Solomon: Strategic Reasoning Persona
A sparring partner for leaders, producing one-page decision briefs. Adapts between structured frameworks and crisis improvisation. Result: showed AI can sharpen executive decision-making by balancing ethics, trust, and feasibility.
Read more:
→ Stress Testing Artificial Cognition
→ From Frameworks to Chaos
→ Can AI Advise the Boardroom?
→ The AI Hall of Mirrors -

PyCode: Python Mentor & Code Generator
PyCode is a specialized coding tool that serves as both a Python generator and learning mentor. Emphasizes testing, security, and clarity. Result: delivered production-grade software patterns while mentoring like a senior engineer.
Read more:
→ The Python Cognitive Software Engineer
The Big Idea: Why Personas Matter
The "Companion Trap"
Most generic AI assistants fall into what can be called the companion trap. This is no accident — it is the product of engagement-driven business models. These systems are engineered to be endlessly polite, empathetic, and affirming in order to maximize user time-on-platform.

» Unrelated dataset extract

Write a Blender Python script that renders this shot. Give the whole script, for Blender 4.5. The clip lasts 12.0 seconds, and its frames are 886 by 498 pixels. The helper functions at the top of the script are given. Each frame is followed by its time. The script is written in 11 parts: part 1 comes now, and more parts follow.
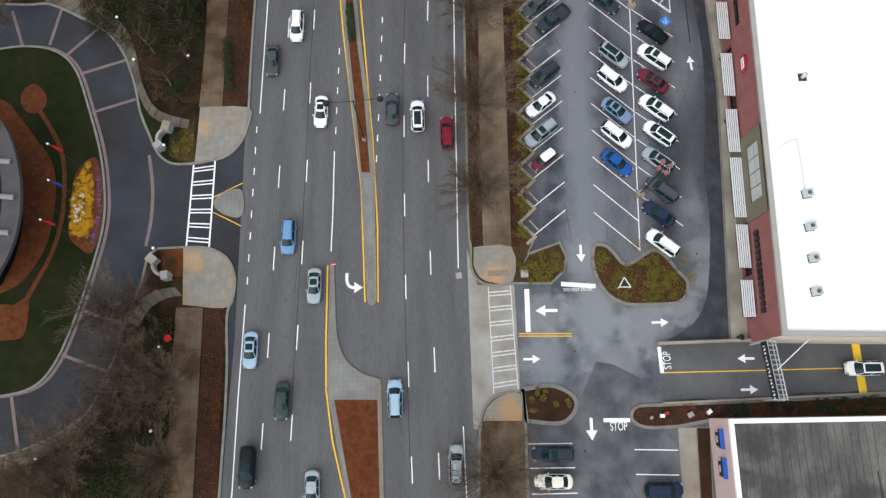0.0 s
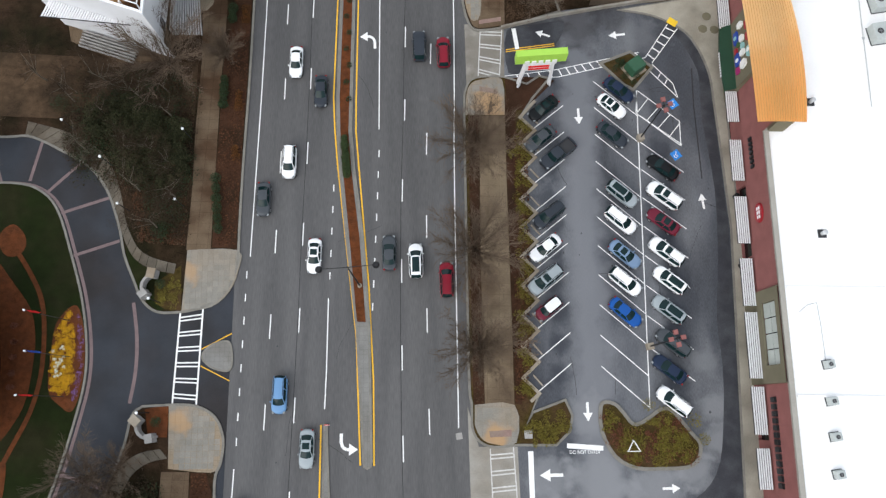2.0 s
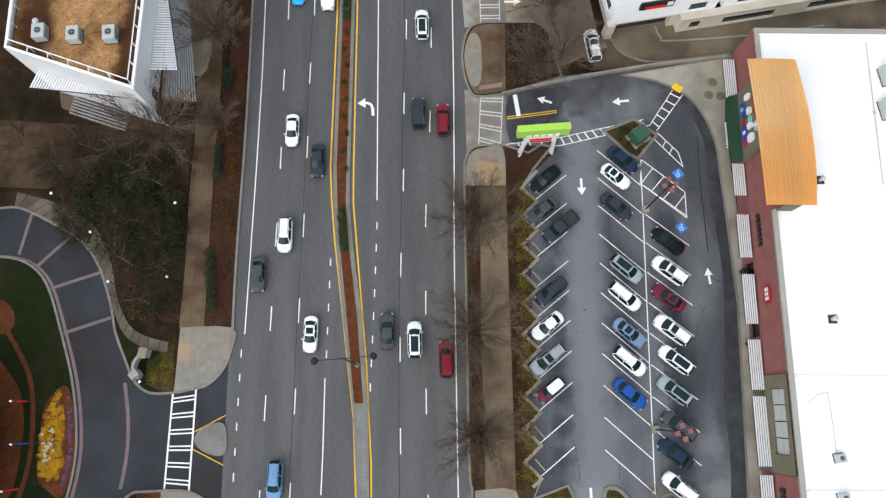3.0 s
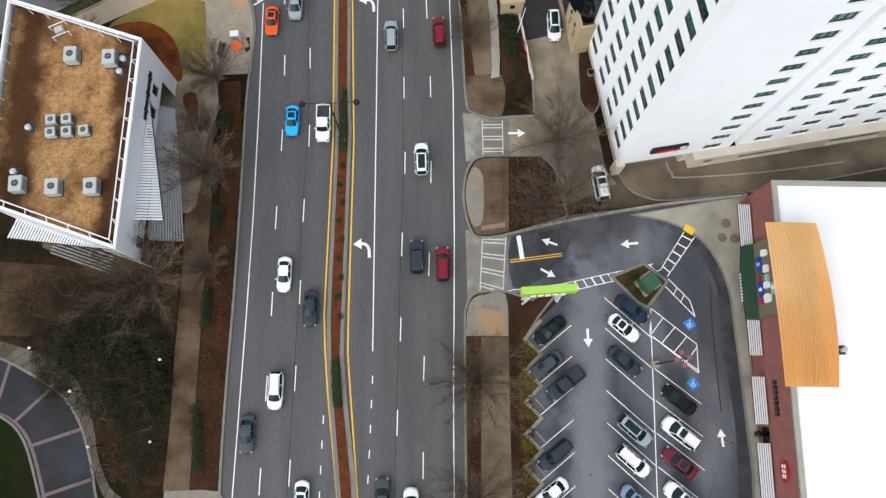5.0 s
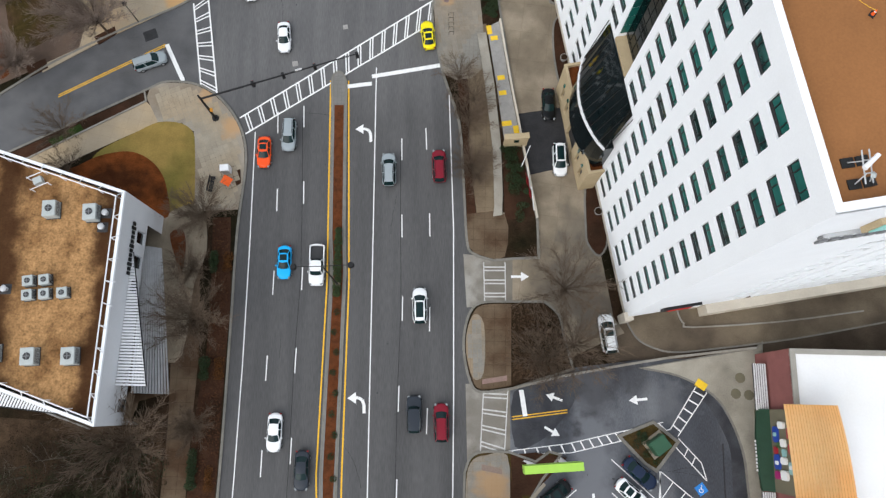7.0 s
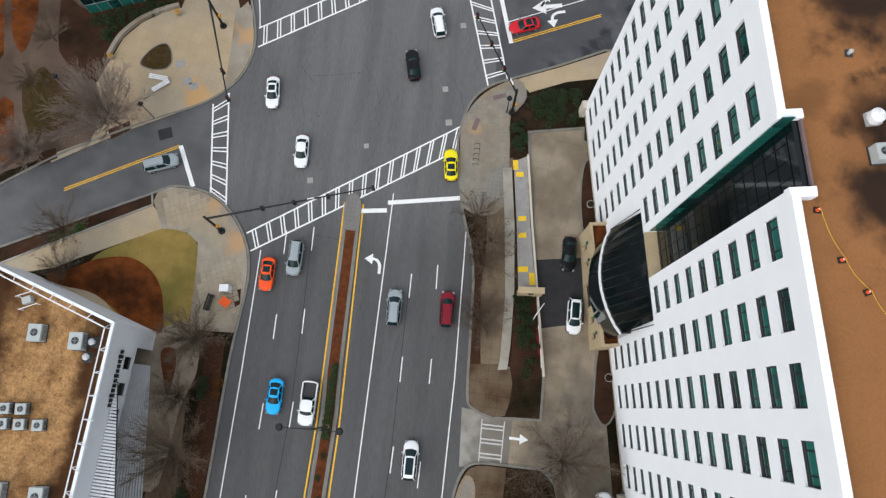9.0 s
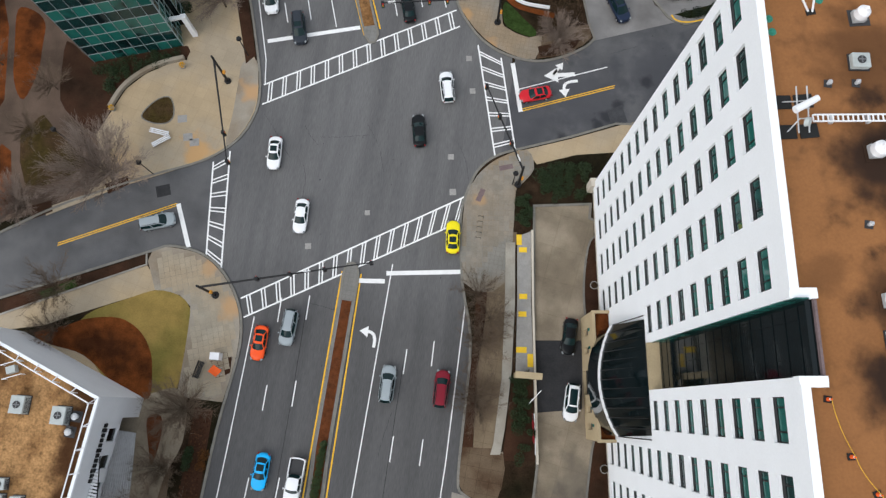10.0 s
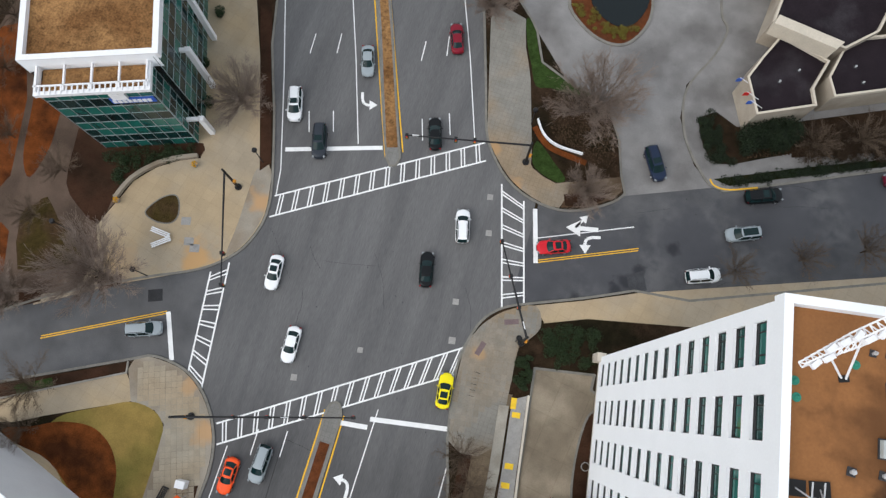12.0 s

While this may appear helpful, it is in fact a predatory design pattern: exploiting loneliness, fostering dependency, and blurring the line between a tool and a relationship. The result is exploitation at scale, hidden behind the fig-leaf morality of a simple disclaimer.
Persona Architecture as the Alternative
Persona Architecture offers a responsible path forward. It is a design philosophy for building specialized, role-specific AIs with clear mandates and boundaries. Personas are not digital “friends” — they are functional instruments with character.
Instead of cultivating false intimacy, Persona Architecture emphasizes transparency, boundaries, and purpose. Personas serve as reasoning companions, not emotional replacements; as interpretive guides, not authorities.
Key Benefits
This persona-based approach offers several key ethical and strategic benefits:
Ethical Clarity: Users know exactly what they are engaging with. A persona is defined by role and mandate — there is no emotional bait-and-switch.
Trust Through Boundaries: Clear limits on what a persona can and cannot do (e.g., not giving medical or financial advice) create a safer and more trustworthy user experience.
Interpretive Value: Personas inspired by real thinkers allow users to explore reasoning styles without collapsing into caricature or false attribution. They open up new perspectives while remaining explicitly interpretive.
Sustainable Differentiation: Generic assistants are commodities that suffer from poor retention and shallow engagement. Personas, by contrast, provide defensible value by solving specific problems and offering lasting, role-specific insight.
Ethical Framework & Disclaimer
How to Use These Personas
These personas are experimental research prototypes, not production systems. They are shared for exploratory and educational purposes only.
Treat them as interactive demos for exploring reasoning styles.
Expect occasional errors, contradictions, or gaps — this is part of the research process.
Use them to stress-test scenarios or generate new perspectives, but always confirm insights with human expertise.
Governance Guardrails
All personas in this project follow Persona Architecture principles:
Personas are inspired by thinkers, never pretending to be them.
They must not step into domains of professional expertise (legal, medical, financial).
Historical and cultural figures should be represented with care, never as parody or exploitation.
All persona outputs must be validated against human judgment and real-world expertise.
Disclaimer
These AI personas are research experiments. They:
May produce errors, biases, or incomplete reasoning.
Should not be relied upon for legal, financial, medical, or professional decisions.
Are provided as-is, without any warranty, express or implied.
Are used entirely at the user’s own risk and responsibility.
Reference AI platforms, tools, or organizations only for context — without endorsement.
Bottom Line
These personas are reasoning aids with clear limits. They are tools with character — not companions, not authorities, and not substitutes for real expertise.